WHAT TO PRODUCE ::
Search the data for the string "with" and gather each line it is in.

[DATA EXTRACT start]

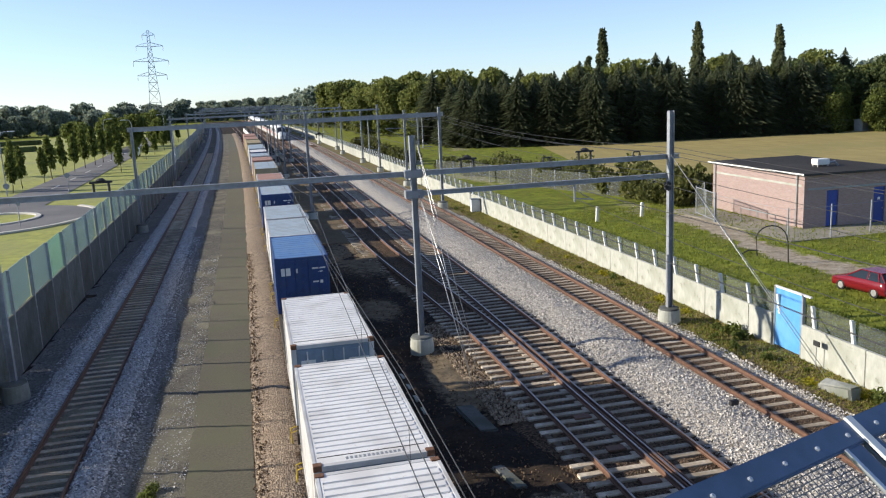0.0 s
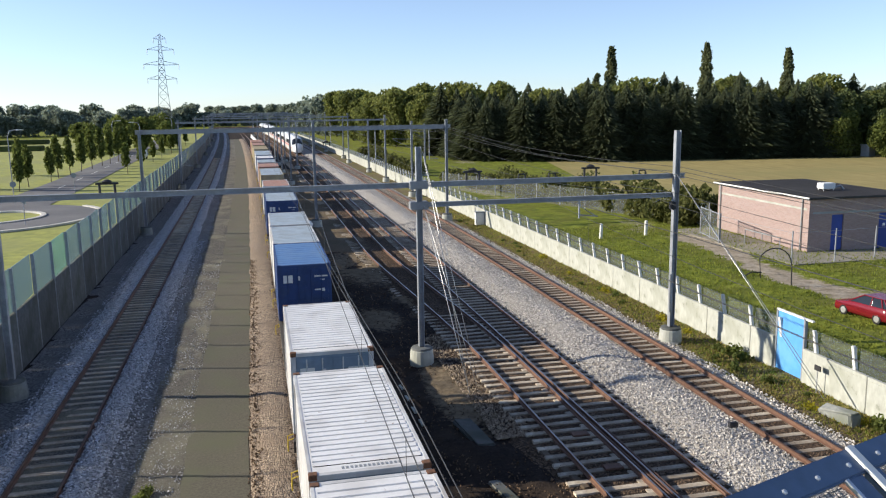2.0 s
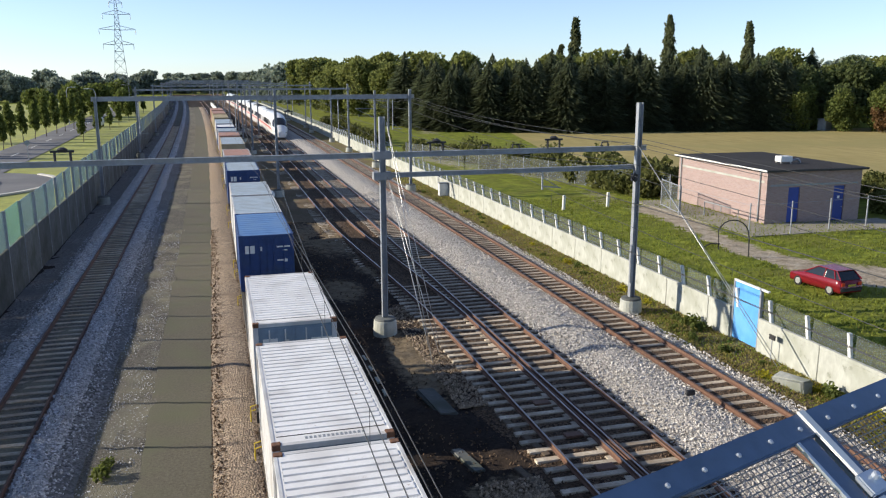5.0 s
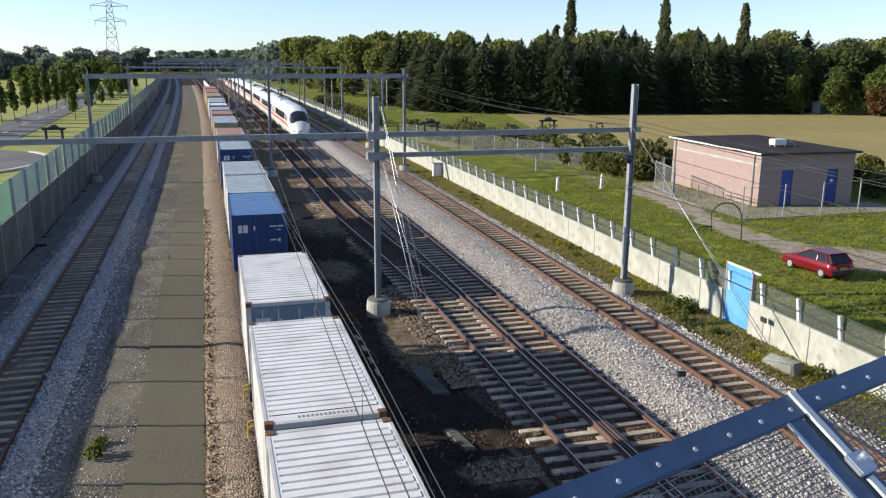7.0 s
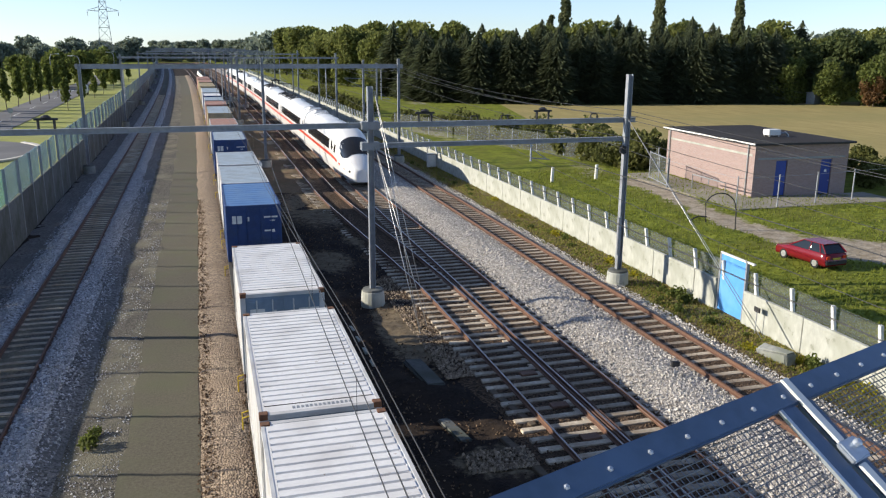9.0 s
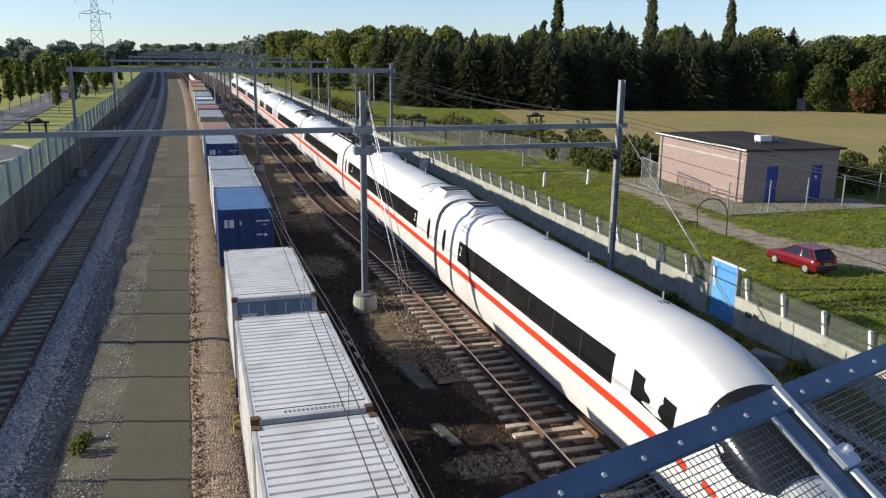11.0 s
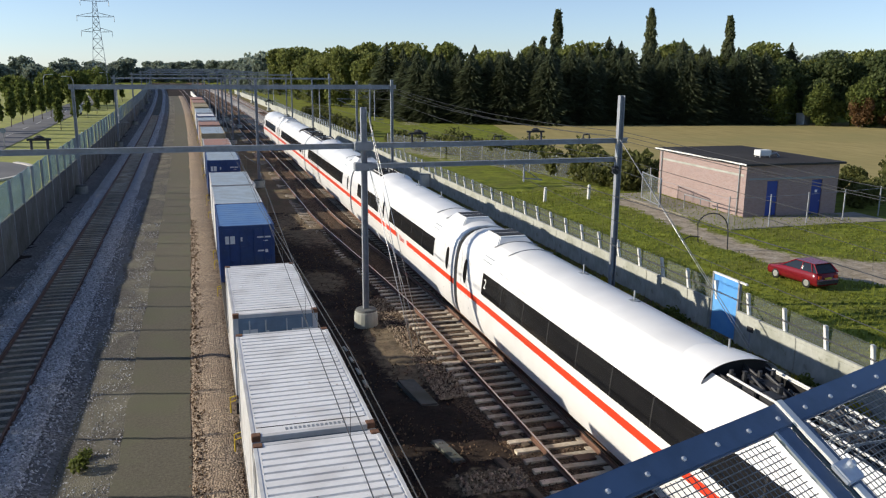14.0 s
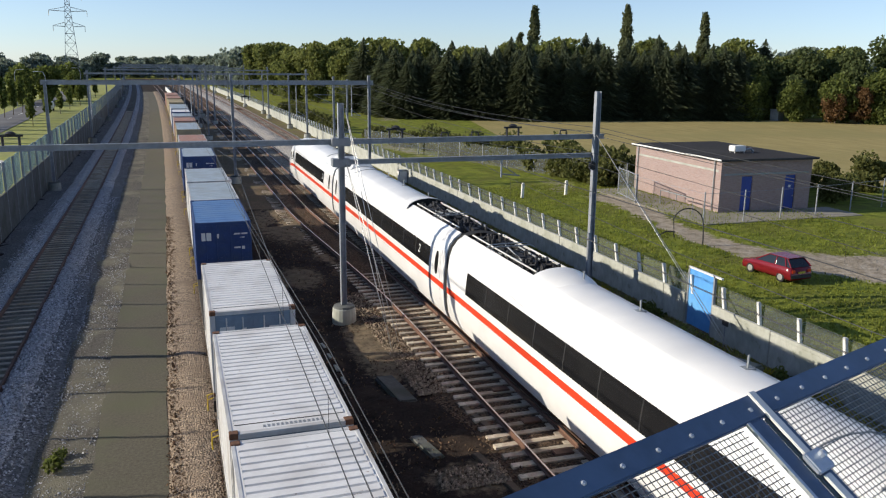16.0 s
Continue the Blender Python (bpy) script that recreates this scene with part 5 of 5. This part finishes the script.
put(young, [(-33.5, 131, 0.95), (-32.0, 138, 0.9), (-32.6, 146, 1.1), (-32.2, 153, 1.0), (-31.8, 160, 1.05), (-31.2, 167, 1.1), (-30.6, 174, 1.15), (-33, 124, 0.9), (-38, 126, 1.0), (-44, 130, 1.0), (-50, 131, 1.0), (-30.2, 181, 1.1),
            (-29.8, 189, 1.15), (-30, 198, 1.15), (-40, 152, 1.0), (-46, 156, 1.0)], 19, 0.92, 1.08)
young2 = [columnar(150 + i, 4.6, M["leaf"], "small young tree on the verge", "verge trees", 900, 0.15, 0.34, "tree", lambda k: 0.85 * young_width(k), 22, 0.5) for i in range(2)]
put(young2, [(-22.6, 152, 1.0), (-22.3, 168, 1.0), (-22.0, 184, 1.1), (-22.0, 200, 1.1), (-21.5, 218, 1.1), (-22, 240, 1.2), (-21.5, 262, 1.2)], 20)
dense = [broadleaf(160 + i, 9, 3.6, M["leaf"], "dense round green roadside tree", "roadside trees", n=4200, size=0.32) for i in range(2)]
put(dense, [(-36, 230, 1.0), (-31, 240, 1.0), (-38, 246, 1.05), (-27, 262, 0.95), (-43, 222, 0.9), (-30, 280, 1.0)], 21)
far = [broadleaf(170 + i, 15, 7.5, M["leaf_far"], "tree in the far tree line, haze in its leaf colour", "far trees", n=2600, size=0.62, low=0.02, lobes=70, lobe=(0.13, 0.30)) for i in range(3)]
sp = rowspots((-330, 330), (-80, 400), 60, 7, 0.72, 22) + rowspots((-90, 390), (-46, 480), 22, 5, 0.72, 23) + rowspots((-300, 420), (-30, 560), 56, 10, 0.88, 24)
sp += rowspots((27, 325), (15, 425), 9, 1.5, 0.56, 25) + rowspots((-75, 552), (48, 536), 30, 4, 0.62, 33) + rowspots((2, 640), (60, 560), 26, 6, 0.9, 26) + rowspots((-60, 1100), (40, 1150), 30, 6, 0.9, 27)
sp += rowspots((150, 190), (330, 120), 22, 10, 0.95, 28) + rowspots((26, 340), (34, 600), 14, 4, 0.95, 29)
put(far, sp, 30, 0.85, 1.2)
b = bmesh.new()
for x0, x1, y0, y1, z in ((-300, -60, 250, 256, 2.0), (-300, -70, 300, 306, 2.2)):
    box(b, x0, x1, y0, y1, -0.5, z * 0.5, 0.3)
solo("hedge", b, M["leaf_dark"], "long low hedge between meadows", "hedge", kind="structure")


def lamp_post(x, y, h=8.5, arm=-1.6):
    t = thing("street_lamp", pose(x, y, -0.3), "slim grey street lamp with a flat head", "street lamp", "street lamps")
    b = bmesh.new()
    rod(b, [(0, 0, 0), (0, 0, h * 0.9), (arm * 0.2, 0, h), (arm * 0.7, 0, h + 0.1)], 0.07, 8)
    part("pole", b, M["steel"], t)
    b = bmesh.new()
    box(b, arm * 1.3 if arm < 0 else arm * 0.7, arm * 0.7 if arm < 0 else arm * 1.3, -0.14, 0.14, h + 0.03, h + 0.16, 0.03)
    part("lamp_head", b, M["white"], t)


for x, y, a in ((-33.0, 121, 1.6), (-23.2, 176, -1.6), (-33.2, 205, 1.6), (-24, 250, -1.6), (-33, 300, 1.6), (-60, 160, 1.6)):
    lamp_post(x, y, 8.5, a)
for x, y, kind in ((-29.0, 106.5, "round"), (-22.8, 86.5, "give_way"), (-24.6, 118.5, "round")):
    t = thing("road_sign", pose(x, y, -0.3), "small road sign on a grey pole, seen from behind", "road sign", "road signs")
    b = bmesh.new()
    tube(b, (0, 0, 0), (0, 0, 2.5), 0.04, 0.04, 6)
    part("pole", b, M["steel"], t)
    b = bmesh.new()
    if kind == "round":
        tube(b, (0, -0.03, 2.4), (0, 0.0, 2.4), 0.36, 0.36, 20)
    else:
        tube(b, (0, -0.03, 2.4), (0, 0.0, 2.4), 0.45, 0.45, 3)
    part("plate", b, M["hatch"], t)


# light van on the road far ahead
t = thing("van", pose(-25.6, 196, -0.27, 0, 0, 4), "small white van on the road", "van")
b = bmesh.new()
box(b, -0.9, 0.9, -2.3, 1.3, 0.35, 2.0, 0.15)
box(b, -0.88, 0.88, 1.2, 2.3, 0.35, 1.15, 0.15)
part("body", b, M["white"], t)
b = bmesh.new()
box(b, -0.8, 0.8, -2.33, -2.29, 1.2, 1.75, 0.01)
part("rear_window", b, M["carglass"], t)
for s in (-0.8, 0.8):
    for y in (-1.5, 1.4):
        b = bmesh.new()
        tube(b, (s - 0.1, y, 0.32), (s + 0.1, y, 0.32), 0.32, 0.32, 14)
        part("wheel", b, M["tyre"], t)


# ---- lattice pylon ----
def pylon():
    t = thing("pylon", pose(-45.3, 440, -0.4, 0, 0, 6), "tall grey lattice power pylon with three pairs of arms", "pylon")
    H = 48.5

    def leg(z):
        return 3.4 * (1 - z / H) ** 1.2 + 0.45
    b = bmesh.new()
    zs = [0, 7, 13, 18.5, 23, 27, 30.5, 33.5, 36.5, 39.5, 43.5, 48.5]
    for z0, z1 in zip(zs, zs[1:]):
        a, c = leg(z0), leg(z1)
        for sx, sy in ((1, 1), (1, -1), (-1, -1), (-1, 1)):
            tube(b, (sx * a, sy * a, z0), (sx * c, sy * c, z1), 0.13, 0.13, 4, False)
        for sx, sy, tx, ty in ((1, 1, 1, -1), (1, -1, -1, -1), (-1, -1, -1, 1), (-1, 1, 1, 1)):
            tube(b, (sx * a, sy * a, z0), (tx * c, ty * c, z1), 0.07, 0.07, 4, False)
            tube(b, (tx * a, ty * a, z0), (sx * c, sy * c, z1), 0.07, 0.07, 4, False)
            tube(b, (sx * c, sy * c, z1), (tx * c, ty * c, z1), 0.07, 0.07, 4, False)
    part("tower", b, M["steel"], t)
    for z, w in ((26.2, 7.0), (33.3, 8.4), (40.6, 6.4), (46.0, 3.0)):
        for s in (-1, 1):
            b = bmesh.new()
            a = leg(z)
            for y in (-a, a):
                tube(b, (s * a, y, z), (s * w, 0, z + 0.3), 0.1, 0.1, 4, False)
                tube(b, (s * leg(z + 2), y * 0.9, z + 2.0), (s * w, 0, z + 0.4), 0.08, 0.08, 4, False)
            for k in (0.35, 0.65):
                tube(b, (s * (a + (w - a) * k), 0, z), (s * (a + (w - a) * k), 0, z + 1.6 * (1 - k)), 0.06, 0.06, 4, False)
            ar = part("arm", b, M["steel"], t)
            b = bmesh.new()
            tube(b, (s * w, 0, z + 0.2), (s * w, 0, z - 2.2), 0.13, 0.13, 6)
            part("insulator", b, M["insul"], ar)


pylon()
# long low white wall beside the far sidings
b = bmesh.new()
ribbon(b, [(3.95, -0.4), (3.95, 1.0), (4.15, 1.0), (4.15, -0.4)], 150, 320, 10)
solo("low_wall", b, M["white"], "long low white wall beside the sidings", "wall", kind="structure")
# far building and small field hut
b = bmesh.new()
box(b, 28.5, 33, 556, 560, -0.4, 8.5, 0.05)
box(b, 30, 32.5, 556.5, 559.5, 8.5, 10.8)
solo("tower_block", b, M["white"], "small white tower building above far trees", "building")
b = bmesh.new()
box(b, -1.1, 1.1, -0.9, 0.9, 0, 2.3, 0.04)
box(b, -1.25, 1.25, -1.05, 1.05, 2.3, 2.45, 0.03)
solo("field_hut", b, M["hatch"], "small grey metal cabinet at the wood's edge", "hut", m=pose(118.5, 139, -0.4, 0, 0, 20))

# ---- cable trough lids, relay boxes and other small trackside things ----
for x, y, w, d, h, rz in ((6.7, 25.2, 0.7, 2.4, 0.1, 6), (6.5, 20.9, 0.45, 1.6, 0.02, 10)):
    b = bmesh.new()
    box(b, -w / 2, w / 2, -d / 2, d / 2, -0.3, h - 0.2, 0.06)
    for v in b.verts:
        if v.co.z > 0:
            v.co.x *= 0.7
    # Dark concrete here puts the freight train's shadow into the troughs' colour.
    solo("concrete_trough", b, M["barrier"], "weathered concrete trough by the crossover, coloured as in shadow", "concrete trough", "troughs", m=pose(x, y, -0.05, 0, 4, rz))
for x, y in ((7.9, 18.4), (8.6, 22.0)):
    b = bmesh.new()
    box(b, -0.12, 0.12, -1.6, 1.6, -0.3, -0.16, 0.02)
    solo("timber_beam", b, M["bark"], "loose dark timber beam beside the rails", "timber", "loose timbers", m=pose(x, y, -0.02, 0, 0, 8))
for i in range(4):
    b = bmesh.new()
    box(b, -0.06, 0.06, -0.28, 0.28, -0.3, -0.225, 0.01)
    solo("path_slab", b, M["concrete"], "small pale slab set in the soil", "slab", "slabs", m=pose(5.15 - 0.02 * i, 26.6 + 1.25 * i, -0.0, 0, 0, 2 * i))
t = thing("trackside_box", pose(14.75, 22.4, -0.05), "small dark box on a short stake in the ballast", "signal box")
b = bmesh.new()
box(b, -0.15, 0.15, -0.08, 0.08, 0.3, 0.48, 0.02)
part("case", b, M["darksteel"], t)
b = bmesh.new()
tube(b, (0, 0, -0.2), (0, 0, 0.3), 0.02, 0.02, 6)
part("stake", b, M["steel"], t)
t = thing("trackside_box", pose(20.35, 25.6, -0.3), "small dark sign on a stake by the wall", "sign")
b = bmesh.new()
box(b, -0.03, 0.03, -0.17, 0.17, 0.95, 1.15, 0.01)
part("case", b, M["darksteel"], t)
b = bmesh.new()
tube(b, (0, 0, 0), (0, 0, 0.95), 0.02, 0.02, 6)
part("stake", b, M["steel"], t)
t = thing("relay_cabinet", pose(19.95, 72.5, -0.3), "small grey cabinet by the wall", "cabinet")
b = bmesh.new()
box(b, -0.4, 0.4, -0.3, 0.3, 0, 1.2, 0.04)
part("case", b, M["white"], t)
b = bmesh.new()
box(b, -0.45, 0.45, -0.35, 0.35, 1.2, 1.28, 0.02)
part("lid", b, M["hatch"], t)
t = thing("point_signal", pose(3.9, 68, -0.3), "small white signal lantern by the sidings", "signal")
b = bmesh.new()
tube(b, (0, 0, 0), (0, 0, 1.2), 0.05, 0.05, 8)
part("post", b, M["steel"], t)
b = bmesh.new()
turned(b, [(0.05, 1.2), (0.3, 1.25), (0.3, 1.5), (0.1, 1.75)], 4)
part("lantern", b, M["white"], t)


# ---- bridge railing with mesh ----
def railing():
    u = Vector((0.9436, 0.3312, 0))
    h = Vector((0.3312, -0.9436, 0))
    d = h * math.cos(radians(32)) - Vector((0, 0, math.sin(radians(32))))
    n = d.cross(u).normalized()
    if n.z < 0:
        n = -n
    org = Vector((1.315, 1.502, 9.95))
    m = Matrix((u, d, n)).transposed().to_4x4()
    m.translation = org
    t = thing("railing", m, "blue-grey painted steel railing with galvanised wire mesh", "railing")
    b = bmesh.new()
    box(b, -3.0, 2.2, -0.035, 0.03, -0.012, 0.006, 0.004)
    box(b, -3.0, 2.2, -0.035, -0.027, -0.06, -0.012)
    part("top_bar", b, M["railing"], t)
    for k in range(-16, 14):
        b = bmesh.new()
        turned(b, [(0.0062, 0.006), (0.0062, 0.009), (0.004, 0.011)], 6)
        o = bmesh.ops.translate(b, verts=b.verts[:], vec=(k * 0.117 + 0.058 - 0.117 + 0.02, 0.003, 0))
        part("bolt", b, M["bolt"], t)
    b = bmesh.new()
    box(b, -0.075, -0.02, 0.03, 1.6, -0.012, 0.004, 0.003)
    box(b, 0.0, 0.05, 0.03, 1.6, -0.014, 0.002, 0.003)
    part("post", b, M["railing"], t)
    # White strip modelled in place of the sky's highlight along the post.
    b = bmesh.new()
    box(b, -0.004, 0.022, -0.037, 0.15, 0.004, 0.012, 0.002)
    box(b, -0.004, 0.022, 0.21, 1.6, 0.004, 0.012, 0.002)
    part("cover_strip", b, M["white"], t, "white strip drawing the sky's glint on the joint")
    b = bmesh.new()
    box(b, -0.018, 0.05, 0.15, 0.205, 0.004, 0.02, 0.004)
    turned(b, [(0.01, 0.02), (0.01, 0.03), (0.006, 0.033)], 8, (0.03, 0.17))
    part("clamp", b, M["bolt"], t, "zinc clamp plate")
    b = bmesh.new()
    box(b, -0.088, -0.078, 0.03, 1.6, 0.0, 0.009)
    part("edge_strip", b, M["bolt"], t)
    for x0, x1 in ((-2.9, -0.085), (0.05, 2.1)):
        b = bmesh.new()
        k = x0
        while k < x1:
            tube(b, (k, 0.03, -0.02), (k, 1.5, -0.02), 0.0014, 0.0014, 4, False)
            k += 0.0165
        k = 0.035
        while k < 1.5:
            tube(b, (x0, k, -0.017), (x1, k, -0.017), 0.0014, 0.0014, 4, False)
            k += 0.0165
        me = part("mesh", b, M["mesh"], t, "galvanised wire mesh")
        tagged(me, "", "", "", "stuff")


railing()


# ---- what moves ----
NOSE = [(0.0, 227.0), (1.0, 211.5), (2.0, 195.0), (3.0, 178.0), (4.0, 160.5), (5.25, 138.5), (6.5, 115.5), (7.5, 94.5), (8.0, 84.0), (8.5, 73.2), (9.0, 61.8),
        (10.25, 30.1), (11.5, -2.2), (12.0, -14.7), (12.5, -27.1), (13.0, -39.8), (13.5, -52.2), (14.0, -64.7), (14.5, -77.1), (15.0, -89.5), (15.5, -102.1), (16.0, -114.7)]


def motions():
    for i, car in enumerate(train):
        rows = []
        for t, y in NOSE:
            c = y + BODY / 2 + i * PITCH
            f, r = c - BODY / 2 + 3.7, c + BODY / 2 - 3.7
            turn = math.degrees(math.atan2(-(bend(r) - bend(f)), r - f))
            rows.append((t, pose(XC + (bend(f) + bend(r)) / 2, c, 0, 0, 0, turn)))
        walk(car, rows)


motions()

[DATA EXTRACT end]

REPLY ::
Continue the Blender Python (bpy) script that recreates this scene with part 5 of 5. This part finishes the script.
    t = thing("street_lamp", pose(x, y, -0.3), "slim grey street lamp with a flat head", "street lamp", "street lamps")
    t = thing("pylon", pose(-45.3, 440, -0.4, 0, 0, 6), "tall grey lattice power pylon with three pairs of arms", "pylon")
# ---- bridge railing with mesh ----
    t = thing("railing", m, "blue-grey painted steel railing with galvanised wire mesh", "railing")